His description matches my anecdotal subjective experience of triode tube power amps. There are designers who think a little distortion of the right kind smooths the sound, adds apparent detail, and gives a 3D quality.
@Cosmik will disagree with us.
Now his level of 2nd harmonic would appear to fall under the masking thresholds and not be heard. The noise level probably is audible at times depending upon the signal. The tube power amps I used in triode had more 2nd and 3rd harmonic than this. And they had other effects on FR from going thru transformers.
The obvious thing to do is get some level matched recordings with and without and see if people hear it in a blind presentation. People like Bob Katz (not necessarily Mr. Katz himself) will at this point tell you how they have to trust what they hear or they couldn't function in their job. They have experience producing and hearing such things and such is not needed to know it was something really heard. I'm not so sure. Our brain is very tricky.
I've done a little recording and am in no way as qualified or experienced as Mr. Katz. The following experience comes to mind however. I was mixing in a recording. I had miked each instrument. I wanted to take an instrument, cause it to waver grow in apparent size and slide from one side to the other snapping back in focus over a few seconds time. As the instrument covered the range where we hear position mostly by time delay and from side to side intensity I thought I might change the phase in one channel vs the other as I panned it the opposite direction or something like that. I tried it and the result was something close to what I wanted. I adjust some things and had it doing very close to my vision for the effect. I switched back and forth between that and simply panning a dozen or more times. Easy to hear the difference. Then the phone rang.

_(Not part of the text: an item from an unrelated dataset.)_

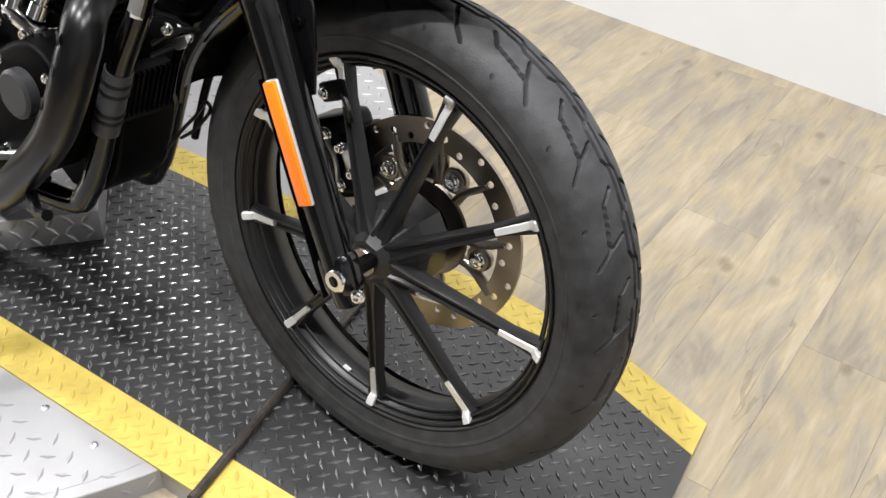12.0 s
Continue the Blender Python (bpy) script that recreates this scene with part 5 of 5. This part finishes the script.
turntable = tagged(new("turntable"), "round aluminium tread plate turntable under the motorcycle", "turntable")
disc_m = Matrix.Translation((DISC[0], DISC[1], 0))
part("rim", lathe([(DISC[2] - 0.02, FLOOR_Z), (DISC[2], FLOOR_Z), (DISC[2], -0.006), (DISC[2] - 0.0015, -0.0045), (DISC[2] - 0.02, -0.0045)], disc_m, 160, True, True), ALU_PLATE, turntable, "low aluminium tread plate rim")
top = part("top", lathe([(0, FLOOR_Z + 0.01), (DISC[2] - 0.0205, FLOOR_Z + 0.01), (DISC[2] - 0.0205, -0.0045), (0, -0.0045)], disc_m, 160), ALU_PLATE, turntable)
part("tread", treads(lambda x, y: math.hypot(x - DISC[0], y - DISC[1]) < DISC[2] - 0.015 and not -0.24 < y - MAT_TURN * x < 0.43, lambda x: -0.0045, 0.030, 0.62, (-1.8, 0, -0.8, 1.0), 0.0125), ALU_PLATE, top, "raised tread bars", kind="stuff")
rt = bmesh.new()
for k in range(150):
    a = 2 * math.pi * k / 150
    one = bmesh.new()
    tread(one, 0, 0, 0, 0.75 if k % 2 else -0.75, 0.011)
    one.transform(Matrix.Translation((DISC[0] + DISC[2] * math.cos(a), DISC[1] + DISC[2] * math.sin(a), -0.025)) @ aim((0, 0, 0), (math.cos(a), math.sin(a), 0)))
    rt = join(rt, one)
part("rim_tread", rt, ALU_PLATE, turntable, kind="stuff")
for sx, sy in ((-0.30, -0.235), (-0.41, -0.235), (-0.52, -0.275)):
    part("screw", hexbolt((sx, sy, -0.0045), (0, 0, 1), 0.005, 0.003), STEEL, turntable)

plate = tagged(new("ramp_plate"), "long black tread plate with yellow painted edges, ramped at both ends", "ramp plate")
XS = [-1.95, -1.70, -1.3, -0.9, -0.5, -0.2, 0.0, 0.2]


def strip(ya, yb, top_lift, bottom, xs, front_slant=True):
    rings = []
    for x in xs:
        ring = []
        for y, lift in ((ya, bottom), (yb, bottom), (yb, top_lift), (ya, top_lift)):
            xx = x + (-0.10 * (y - 0.38) if front_slant and x == xs[-1] else 0)
            inset = 0.26 * max(0.0, xx - 0.2) if y > 0.2 else 0.0
            ring.append(V(xx, mat_y(y, xx) - inset, plate_z(min(xx, 0.42)) + lift))
        rings.append(ring)
    return loft(rings)


MAT_A, MAT_B = -0.200, 0.385
YEL = 0.068
EDGE = XS + [0.36]
part("deck", strip(MAT_A + YEL, MAT_B - YEL, 0.0, -0.004, EDGE), BLACK_PLATE, plate, "worn black painted tread plate")
for ya, yb in ((MAT_A, MAT_A + YEL), (MAT_B - YEL, MAT_B)):
    part("edge_stripe", strip(ya, yb, 0.0002, -0.0042, EDGE), YELLOW, plate, "yellow painted edge stripe")
# skirts under the ramped front end
for yy in (MAT_A + 0.004, MAT_B - 0.004):
    rings = []
    for x in (-0.25, -0.2, 0.0, 0.2, 0.34):
        z = plate_z(x) - 0.0045
        yq = yy - (0.26 * max(0.0, x - 0.2) if yy > 0.2 else 0.0)
        rings.append([V(x, mat_y(yq - 0.002, x), FLOOR_Z), V(x, mat_y(yq + 0.002, x), FLOOR_Z), V(x, mat_y(yq + 0.002, x), max(z, FLOOR_Z + 0.002)), V(x, mat_y(yq - 0.002, x), max(z, FLOOR_Z + 0.002))])
    part("side_skirt", loft(rings), ALU_PLATE, plate, "bare aluminium side skirt")
tt = math.atan(MAT_TURN)
short_of_end = lambda x, y: x < 0.345 - 0.10 * (y - 0.38) and y - MAT_TURN * x < MAT_B - 0.008 - 0.26 * max(0.0, x - 0.2)
part("deck_tread", treads(lambda x, y: MAT_A + YEL + 0.006 < y - MAT_TURN * x < MAT_B - YEL - 0.006 - 0.26 * max(0.0, x - 0.2) and short_of_end(x, y), plate_z, 0.0190, tt + math.pi / 4, (-1.93, 0.5, -0.5, 0.6), 0.0118), PLATE_WORN, plate, "raised worn tread bars", kind="stuff")
part("stripe_tread", treads(lambda x, y: (MAT_A + 0.008 < y - MAT_TURN * x < MAT_A + YEL - 0.008 or MAT_B - YEL + 0.008 - 0.26 * max(0.0, x - 0.2) < y - MAT_TURN * x < MAT_B - 0.008) and short_of_end(x, y), plate_z, 0.0190, tt + math.pi / 4, (-1.93, 0.5, -0.5, 0.6), 0.0115, 0.0002), YELLOW, plate, "raised yellow tread bars", kind="stuff")

# loose rod across the plate
rod = tagged(new("steel_rod"), "thin rusty black steel rod lying across the tread plate", "rod")
part("bar", tube([(-0.110, -0.232, -0.012), (-0.119, -0.217, 0.004), (-0.122, -0.20, 0.0065), (-0.163, 0.021, 0.0075), (-0.185, 0.161, 0.0075), (-0.20, 0.25, 0.0075)], 0.0072, 10, 4), RUST, rod)
# tread plate block under the engine
block = tagged(new("support_block"), "small aluminium tread plate block standing under the engine", "support block")
bmx = Matrix.Translation((-0.785, 0.03, 0.032)) @ Matrix.Rotation(0.87, 4, "Z")
part("body", slab(0.22, 0.16, 0.062, bmx, 0.002), ALU_PLATE, block)
bt = bmesh.new()
for i in range(-3, 4):
    for j in range(-1, 2):
        one = bmesh.new()
        tread(one, 0, 0, 0, 0.75 if (i + j) % 2 else -0.75, 0.015)
        one.transform(bmx @ Matrix.Translation((i * 0.029, -0.08, j * 0.020)) @ aim((0, 0, 0), (0, -1, 0)))
        bt = join(bt, one)
    for j in range(-2, 3):
        one = bmesh.new()
        tread(one, i * 0.029, j * 0.029, 0.031, 0.75 if (i + j) % 2 else -0.75, 0.015)
        one.transform(bmx)
        bt = join(bt, one)
part("tread", bt, STEEL, block, kind="stuff")
tagged(part("paper_scrap", prism([(0, 0), (0.085, 0.012), (0.07, 0.055), (-0.012, 0.05)], 0.001, Matrix.Translation((-0.135, -0.275, FLOOR_Z + 0.001)) @ Matrix.Rotation(0.7, 4, "Z")), PAPER), "torn scrap of tan paper lying on the floor", "paper scrap")

# ---- floor planks ----
PW, PL = 0.163, 0.98
plank_mesh = {}


def plank_data(w, l):
    key = (round(w, 3), round(l, 3))
    if key not in plank_mesh:
        bm = slab(w - 0.0004, l - 0.0004, 0.006, None)
        me = bpy.data.meshes.new("plank")
        bm.to_mesh(me)
        bm.free()
        me.materials.append(OAK)
        plank_mesh[key] = me
    return plank_mesh[key]


rest = bmesh.new()
i0, i1 = int((X0 - 0.2) / PW), int(X1 / PW) + 2
for i in range(i0, i1):
    shift = (i * 0.381) % 1.0 * PL
    for j in range(-6, 4):
        cx = i * PW + 0.006
        # planks stop short in y so the gloss parts reflect the dark slab
        lo, hi = max(j * PL + shift - PL / 2, -0.95 if cx > -1.0 else -1.25), min(j * PL + shift + PL / 2, back_y(max(cx, -2.6)) + 0.10)
        cy, ln = (lo + hi) / 2, hi - lo
        if ln < 0.02 or not X0 - 0.1 < cx < X1 + 0.1:
            continue
        at = Matrix.Translation((cx, cy, FLOOR_Z - 0.003))
        if -3.3 < cx < 1.6 and -1.6 < cy:
            ob = new("plank", plank_data(PW, ln))
            ob.matrix_basis = at
            ob.parent = floor
        else:
            rest = join(rest, slab(PW - 0.0012, ln - 0.0012, 0.006, at))
part("plank_rest", rest, OAK, floor, kind="stuff")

So after a 20 minute conversation about an important matter I'm back to this mixing. I play the track again figuring after the break I'll know if I'm finished with it or not. I don't hear the effect. I figure I was on the track and swap. I still don't hear the effect. I check and make sure I'm listening to the right version and okay there it is. Clearly wavering a bit and then moving over. After a minute it occurs to me maybe I'm only hearing it when I know which track it is. I select a few seconds of each version and put it in foobar. I don't hear nothing different.
Okay, I play it for three other people without telling them much about it. Just asking which of these two mixes do you like. They say they sound the same. I don't hear it foobar. I can convince myself when I know which is which I hear it. Your mind is tricky. I know thinking about such could cause a neurotic episode for mixing and mastering people if they took it as a serious possible problem. However, the measured levels of distortion vs masking curves makes me think Mr. Katz's device won't be heard unless it is the noise level.
So if any of you post there, maybe ask him make a few tracks available that have gone thru his device clean, and for which he has tuned for a better result.